If you’re not married or in a dating relationship, please don’t check out of this conversation. We’re all tempted to get our needs met by another person. This is especially true if we have wounds from our fathers. We must be aware of the temptation to make other people our source and guard our heart against it. No human being is capable of easing the pain that a father wound produces in the life of a woman. The ache of a father-wounded daughter is healed only by the infinite love of God. We are to look to Him—and only Him—as our source.

The ache of a father-wounded daughter is healed only by the infinite love of God.

This is easier said than done. People can sometimes feel more tangible than God. We can see, touch, and hear them.

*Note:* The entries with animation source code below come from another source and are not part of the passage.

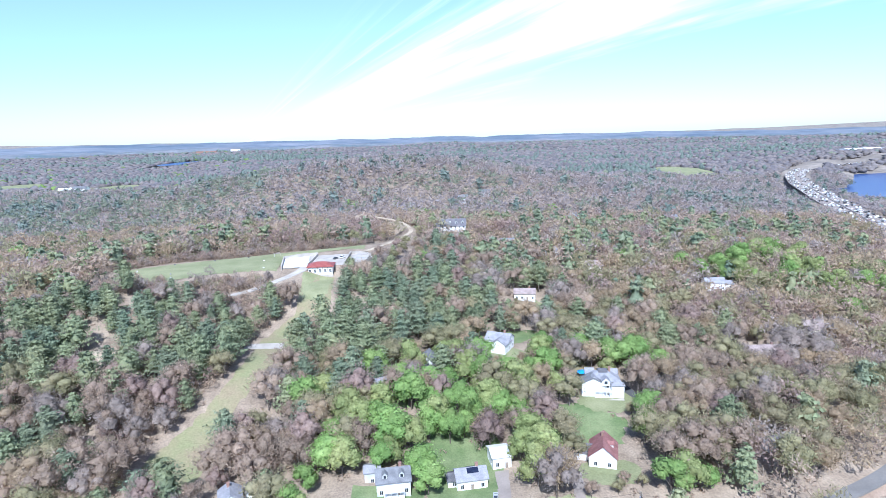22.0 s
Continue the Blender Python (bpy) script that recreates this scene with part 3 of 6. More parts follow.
sheet("water", [(-120, -430), (420, -430), (420, 320), (-20, 235), (-120, 150)], -11.0, M["river"], "dark still river water along the quay", "river")
sheet("water", [(600, 700), (1900, 700), (1900, 1600), (800, 1500), (600, 1150)], -9.0, M["lake"], "blue open lake water beyond the highway", "lake")


# ---- ground covers: thin sheets that follow the ground ----
def cover(name, poly, mat, label, category, step=2.5, lift=0.12, edge=1.2, seed=1):
    """A sheet of turf, soil or paving with an uneven edge, laid over the ground."""
    xs, ys = [p[0] for p in poly], [p[1] for p in poly]
    ax, ay = np.arange(min(xs) - step, max(xs) + 2 * step, step), np.arange(min(ys) - step, max(ys) + 2 * step, step)
    X, Y = np.meshgrid(ax, ay)
    d = near_edge(poly, X, Y)
    ins = inside(poly, X, Y)
    rng = np.random.default_rng(seed)
    sd = np.where(ins, d, -d)
    keep = sd > -step * 0.8
    # corners just outside are drawn in to the outline, with a little unevenness
    bx, by = X.copy(), Y.copy()
    best = np.full(X.shape, 1e9)
    for (x0, y0), (x1, y1) in zip(poly, poly[1:] + poly[:1]):
        dx, dy = x1 - x0, y1 - y0
        t = np.clip(((X - x0) * dx + (Y - y0) * dy) / (dx * dx + dy * dy), 0, 1)
        e = np.hypot(X - x0 - t * dx, Y - y0 - t * dy)
        hit = e < best
        best = np.where(hit, e, best)
        bx, by = np.where(hit, x0 + t * dx, bx), np.where(hit, y0 + t * dy, by)
    out = ~ins & keep
    wob = rng.uniform(-0.5, 0.5, (2,) + X.shape) * edge
    X, Y = np.where(out, bx + wob[0], X), np.where(out, by + wob[1], Y)
    Z = height(X, Y) + lift
    k = np.arange(X.size).reshape(X.shape)
    f = np.stack([k[:-1, :-1], k[:-1, 1:], k[1:, 1:], k[1:, :-1]], -1).reshape(-1, 4)
    f = f[keep.ravel()[f].all(1)]
    used, inv = np.unique(f, return_inverse=True)
    v = np.stack([X.ravel(), Y.ravel(), Z.ravel()], 1)[used]
    ob = new(name, mesh_np(name, v, inv.reshape(f.shape), [mat], smooth=True))
    return tagged(ob, label, category, kind="structure")


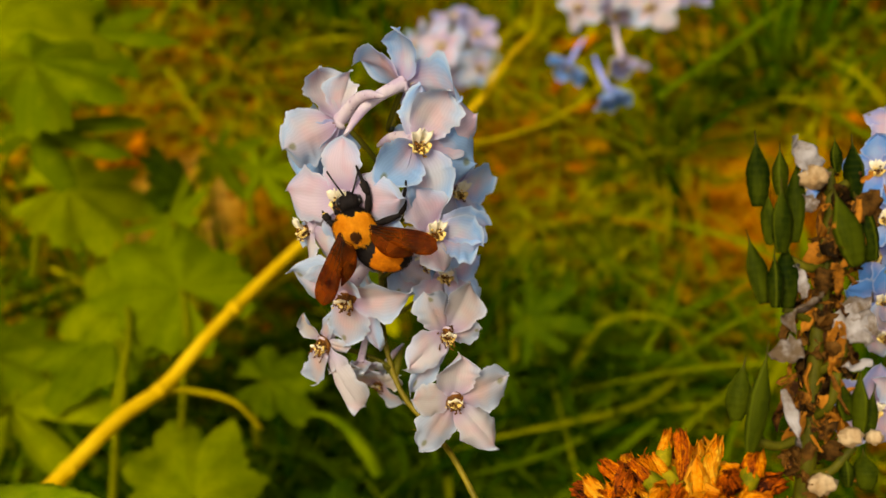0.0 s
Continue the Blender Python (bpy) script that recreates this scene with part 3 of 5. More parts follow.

I’ve wrestled with God’s ability to meet my unmet needs for most of my life, but I’ve also discovered time is a great teacher. Attempting to make people our source over and over again will only lead to disappointment. Human beings (every last one of us) are flawed, and even with good intentions, we can’t consistently be what another person needs. But God can, and He is able to handle our raw and unfiltered truth.

Choosing to make God our source requires honest communication with Him. We must be willing to be brutally honest about what we’re feeling when we’re feeling it.

God, I’m lonely (yes, even in marriage).

I feel unloved.

I don’t feel valued.

I’m angry.

I’m hurting.

I feel rejected.

I feel wounded.

These are just a few of the conversations I’ve learned to allow myself to have with God, my heavenly Father. I expanded my list of things God was concerned about to encompass the intimate details of my soul, and over time He met my needs.

Sis, before we were born, God envisioned, fashioned, and placed His seal of approval on us. We are His idea and we always have been. With infinite wisdom, He gets us and loves us deeply. What we need is found in Him.

The truth I had to realize was, though my father didn’t affirm me as a child, God affirms me through His Word, and He alone is enough. Period. This is true for me and it’s also true for you.